I’m hoping most people have much more concerning issues to worry about than decisions made by the bankruptcy judge who has been charged with liquidating Bernie Madoff’s assets to his investors. I, however, had a meeting in Manhattan yesterday and the train ride into and out of Grand Central Station gave me the luxury of time to actually read five different newspapers. Some stories were simply junk food for the mind, like Catherine Zeta Jones’ very lovely all leather outfit and the troubles being suffered by New York Governor David Patterson.
But then I saw a story relating to a decision made relative to the Madoff case, which the article described as “controversial” and is “likely to be appealed”.
Now I’m no lawyer, although running my own business for over twenty years and reaching the age I have leads one to have had some experiences with the courts. And as much as I might have disliked some of the decisions in cases I’ve been personally involved in, usually I could at least understand the logic used by the courts in making the their rulings. With regard to this Madoff decision, I literally couldn’t find ANY reason whatsoever for there to be controversy; and I cannot imagine what grounds there will be for the decision to be overturned on appeal.
Here is the basic premise to the ruling a couple of days ago.
You and I were both investors in the Madoff fund and we both put in $1 million exactly 10 years ago. Over the years Madoff lied to us and told us our original investments had grown to be worth $4 million, which certainly seemed wonderful to us both, but of course turned out to be total fiction at the end. The difference here is that over the past few years you took several withdrawals from the fund, which just so happen to total $1 million, or your original investment. The fictional statements you receive from Madoff, however, still show you having $3 million more left invested. Since I didn’t make any withdrawals, my balance is at $4 million.
At the end of the game here, it became clear that Madoff didn’t have the $65 billion he’d been telling his investors was in the fund, and there was actually not even enough to give back people’s original investments.

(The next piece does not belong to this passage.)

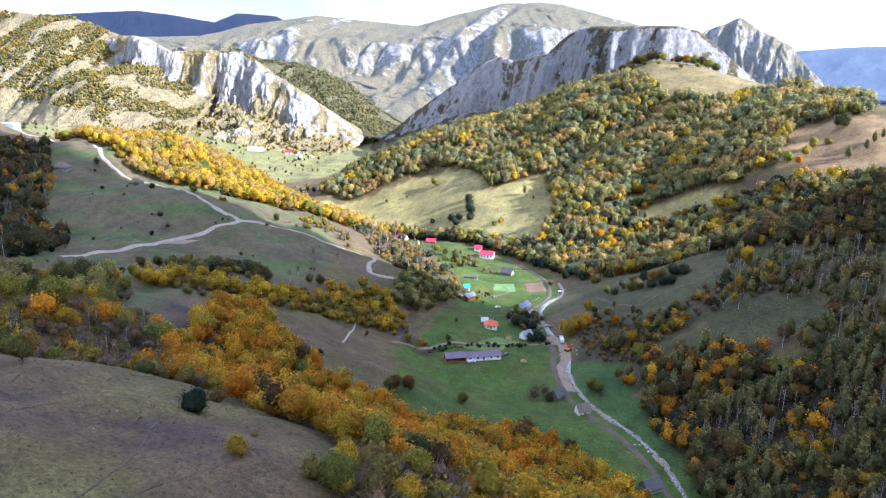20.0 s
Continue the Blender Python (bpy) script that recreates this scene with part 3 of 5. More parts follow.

What the recent ruling basically says is that your CLAIM as an investor on whatever amount of monies that are actually left is whatever you originally invested MINUS whatever you’d withdrawn. So in your case, you would have no claim whatsoever on remaining assets since you’d taken out your entire original investment. The ruling simply states that the phony $3 million in profits doesn’t count toward how the remaining assets get divided. Otherwise, you’d be able to make a claim for 75% of whatever I was trying to recover though you’d taken out ALL of your original investment and I’d gotten jack. Common sense (to me at least) would say that would be ridiculously unfair, and in this case, the bankruptcy judge agreed.
So how in the world is this controversial and appeal-able? All I can hope is that an appeal would go nowhere and that justice will actually be served, although we all know that there WILL likely be an appeal that goes nowhere and that only the lawyers will be served with fabulous fees.

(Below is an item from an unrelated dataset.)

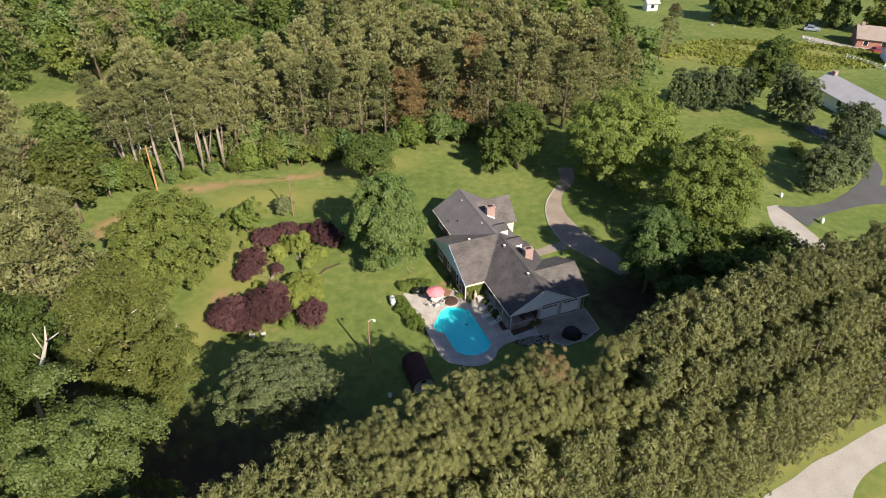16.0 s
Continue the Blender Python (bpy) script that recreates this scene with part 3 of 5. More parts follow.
# single trees in and round the yard: x, y, kind, radius, crown from, to
place(broadleaf(11, LEAF_OAK, 8.0, 0.6, 13.6, 520, 0.6, 50000, 0.25, lobes=0.16, bottom=0.8, hollow=0.8), -32.9, 53.4, "broad round green tree with dense leaves")
dome = place(broadleaf(12, LEAF_SILVER, 6.7, 7.7, 15.9, 560, 0.48, 70000, 0.165, lobes=0.22, bottom=0.6, squash=0.5, hollow=0.6), -13.2, 23.7, "grey-green dome-shaped tree in its own shade")
dome.scale = (1.0, 0.74, 0.95)
oak_meshes = broadleaf(13, LEAF_OLIVE, 6.8, 2.6, 21.8, 420, 0.7, 52000, 0.22, lobes=0.25, bottom=0.95, hollow=0.45, squash=0.6)
oak = place(oak_meshes, -28.3, 28.0, "tall olive-green oak with a deep crown and pale limbs")
for k in range(9):
    a, h, w = 0.5 + k * 0.72, 12.0 + (k * 37 % 10) * 0.75, 6.6 - 0.1 * (k % 3)
    w *= 0.7 * math.sqrt(max(0.1, 1 - ((h - 11.4) / 10.8) ** 2))
    limb_shape = Shape().tube([(math.cos(a) * w * 0.55, math.sin(a) * w * 0.55, h - 1.2), (math.cos(a + 0.1) * w * 0.85, math.sin(a + 0.1) * w * 0.85, h - 0.1), (math.cos(a + 0.25) * w * 1.04, math.sin(a + 0.25) * w * 1.04, h + 0.5), (math.cos(a + 0.42) * w * 1.08, math.sin(a + 0.42) * w * 1.08, h + 0.3)], [0.08, 0.065, 0.045, 0.015], 6)
    part("limb", limb_shape, BLEACHED, oak, "bleached bare limb", smooth=True)
place(broadleaf(14, LEAF_PADS, 6.8, 5.0, 24.0, 420, 0.8, 60000, 0.20, lobes=0.45, bottom=0.8, squash=0.4, hollow=0.25, boughs=40, gap=0.68), -26.4, 12.2, "tall green tree in layered pads beside the pines")
place(broadleaf(15, LEAF_DEEP_SHADE, 4.8, 4.0, 19.0, 200, 0.9, 20000, 0.26, lobes=0.25, bottom=0.8), -38.8, 18.0, "dark green woodland tree with deep gaps")
place(broadleaf(16, LEAF_DEEP_SHADE, 6.0, 6.0, 18.5, 160, 1.0, 18000, 0.3, bark=BARK_PALE, lobes=0.3, bottom=0.7), -39.5, 27.5, "open-crowned dark green tree with pale limbs")
place(broadleaf(17, LEAF_SWEETGUM, 7.0, 0.3, 15.4, 300, 0.8, 48000, 0.25, lobes=0.2, bottom=0.9, shape="cone"), -4.8, 57.2, "dense blue-green tree with a tapering crown")
place(broadleaf(18, LEAF_DEEP_SHADE, 4.6, 0.8, 10.5, 90, 0.95, 11000, 0.34, lobes=0.25, bottom=0.8), -8.6, 77.5, "dark green tree at the edge of the lawn")
place(broadleaf(19, LEAF_BRIGHT, 10.6, 0.8, 17.2, 620, 0.75, 58000, 0.27, lobes=0.32, bottom=0.85, hollow=0.6), 31.6, 77.6, "large light green tree over the driveway")
place(broadleaf(20, LEAF_BRIGHT, 8.9, 1.0, 18.4, 560, 0.7, 54000, 0.25, lobes=0.32, bottom=0.85, hollow=0.6), 39.8, 60.8, "large bright green tree beside the lane")
place(broadleaf(21, LEAF_SWEETGUM, 4.7, 1.6, 15.0, 230, 0.7, 27000, 0.23, lobes=0.3, bottom=0.8), 29.8, 50.4, "dark green tree next to the garage")
place(broadleaf(22, LEAF_DEEP_SHADE, 4.6, 0.6, 13.5, 130, 0.9, 14000, 0.32, lobes=0.3, bottom=0.85), 16.4, 83.6, "deep green tree where the driveway leaves")
place(broadleaf(23, LEAF_DEEP_SHADE, 3.0, 0.4, 8.5, 60, 0.75, 6000, 0.34, lobes=0.25, bottom=0.9), 12.0, 82.0, "slim green tree in shade at the lawn's end")
place(broadleaf(24, LEAF_DEEP_SHADE, 5.0, 1.0, 12.0, 80, 1.1, 7000, 0.42, lobes=0.25, bottom=0.8), 44.5, 49.0, "dark green tree behind the pines")
place(broadleaf(25, LEAF_DEEP_SHADE, 4.0, 0.6, 9.0, 60, 1, 5000, 0.42, lobes=0.25, bottom=0.8), 31.5, 42.5, "dark green tree behind the pines")

# Two trees added past the belt's end to cast shade on the lower-left ground.
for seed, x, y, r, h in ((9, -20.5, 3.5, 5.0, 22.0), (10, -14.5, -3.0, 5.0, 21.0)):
    place(broadleaf(seed, LEAF_DEEP_SHADE, r, 6.0, h, 120, 1.15, 14000, 0.36, lobes=0.22, bottom=0.8), x, y, "tall dark green tree added past the belt to cast shade")
# Seeds 26 and 28 are added and sized to shade the lawn and driveway.
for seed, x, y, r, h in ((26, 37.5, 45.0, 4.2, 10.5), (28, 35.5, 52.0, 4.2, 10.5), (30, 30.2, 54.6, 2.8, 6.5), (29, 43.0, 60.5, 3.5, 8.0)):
    place(broadleaf(seed, LEAF_DEEP_SHADE, r, 0.4, h, 50, 0.95, 4500, 0.4, lobes=0.25, bottom=0.8), x, y, "dark green tree in the shade of the pines")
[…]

What I’m curious to know is that since we both put in $1 million, what if there is only 50 cents on the dollar in assets remaining now for distribution? That would mean I’m only going to get $500K of my money back and YOU got your entire amount and are oddly ticked off. Further common sense to me would dictate that the court should rule that you have to produce $500K of the money you withdrew to compensate me for this unfairness. Now there’s an appeal I could live with.